I am not in Australia but in sleepy Poole on the south coast of England and just about to go out for a little potter around the harbour to try out my new anchor when I stop for a spot of lunch.
Hey. Not Telling you anything lad. It's just horses for courses.
You putter putter around in calmer weather than us, in general.. We get weather direct from Antarctica. NO islands in between down South. And the TradeWinds plus cyclones seasons from middle up.
It gets blowy then some. Specially in Cyclone season. We average 4 per yr mostly.
You should come over here sometime. It's great sailing most times. When wee get the "trades" here. mostly keep all boats under 30ft in for months. No fishing boats for near 7 months a few yrs ago. A few boat/tackle dealers retired.
The 35+lb picks and 8mm 110m chains are Necessary for normal sailing in 30/35ft range unless lightweight toys.. We are basically open coastline with a few bays and man made hidey holes. We have thousands of km's of coastline. Mostly UNinhabited.

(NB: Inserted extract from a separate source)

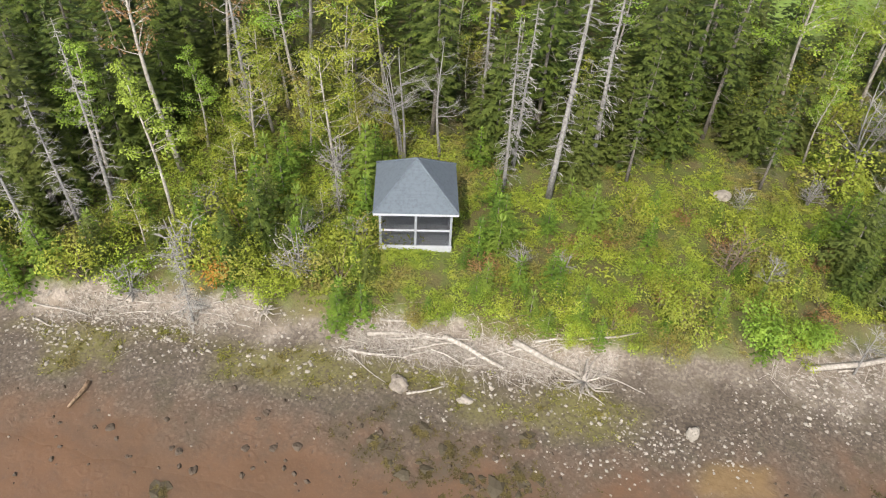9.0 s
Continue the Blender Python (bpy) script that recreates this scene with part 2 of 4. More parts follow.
def water_material():
    """Tea-brown lake water: what is under it shows through less and less with its depth."""
    n = Nodes("lake_water")
    depth = n.attr("depth")
    rgb = [n.math("POWER", 2.71828, n.math("MULTIPLY", depth, -k)) for k in (2.6, 4.8, 11.0)]
    col = n.node("ShaderNodeCombineColor")
    for socket, v in zip(col.inputs, rgb):
        n.put(socket, v)
    clear = n.node("ShaderNodeBsdfTransparent", Color=col.outputs[0])
    # ripples: short waves over a slow swell, in drifting patches
    p = n.coords()
    turned = n.node("ShaderNodeVectorRotate", Vector=p, Angle=radians(-WAVE_TURN))
    turned.rotation_type = "Z_AXIS"
    longer = n.node("ShaderNodeMapping", Vector=turned.outputs[0], Scale=(0.62, 1.25, 1.0))
    w1 = n.noise(1.55, 3.0, longer.outputs[0], 0.5)
    crossing = n.node("ShaderNodeVectorRotate", Vector=p, Angle=radians(-58))
    crossing.rotation_type = "Z_AXIS"
    w2 = n.noise(0.9, 2.0, n.node("ShaderNodeMapping", Vector=crossing.outputs[0], Scale=(0.5, 1.2, 1.0)).outputs[0], 0.5)
    gust = n.ramp(n.noise(0.035, 2.0), 0.38, 0.66, 0.52, 0.80)
    calm = n.ramp(depth, 0.012, 0.25, 0.32, 1.0)
    height = n.math("ADD", w1, n.math("MULTIPLY", w2, 0.9))
    force = n.math("MULTIPLY", gust, calm)
    normal = n.bump(height, force, 0.105)
    gloss = n.node("ShaderNodeBsdfGlossy", Color=(1.0, 1.0, 1.0), Roughness=n.ramp(depth, 0.0, 0.3, 0.14, 0.17), Normal=normal)
    body = n.node("ShaderNodeBsdfDiffuse", Color=(0.0060, 0.0030, 0.0025))
    under = n.node("ShaderNodeMixShader", Fac=n.ramp(depth, 0.3, 2.5))
    n.put(under.inputs[1], clear.outputs[0]), n.put(under.inputs[2], body.outputs[0])
    facing = n.node("ShaderNodeLayerWeight", Blend=0.5, Normal=normal).outputs["Facing"]
    sheen = n.math("MULTIPLY_ADD", n.math("POWER", facing, 5.0), 0.96)
    sheen.node.inputs[2].default_value = 0.04
    top = n.node("ShaderNodeMixShader", Fac=sheen)
    n.put(top.inputs[1], under.outputs[0]), n.put(top.inputs[2], gloss.outputs[0])
    n.put(n.out.inputs["Surface"], top.outputs[0])
    return n.mat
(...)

34,000km's not counting the offshore islands. I've sailed round in 1 1/3 times. Ridden 600ccdirt bike around and across it (desert). Caravanned it over 30 yrs of that. Seen about 1/2% of what we have over the 50+yrs I bin here.
PS. Pity you didn't come to Aust all those yrs ago. Nothing for kids there in those days. Here Mine all working, 2 businesses one retired at 55. Grandkids 10 plus one boy 6 in the mines. 2, Shift Supervisors others Operators. That's good money. I retired from operating full time at 49/50yrs. Part time (cash) after that.
That's the difference moving to Aust made to me/us.Financially I was good but nozzing for kids growing up (8/6/3yrs)
In UK early '70's. Motorways and 36in Gas pipelines finished. Only the rigs left for us dumb old labourers.
(I know what i Am/was.) We all different. Rough/gruff old colliery born git.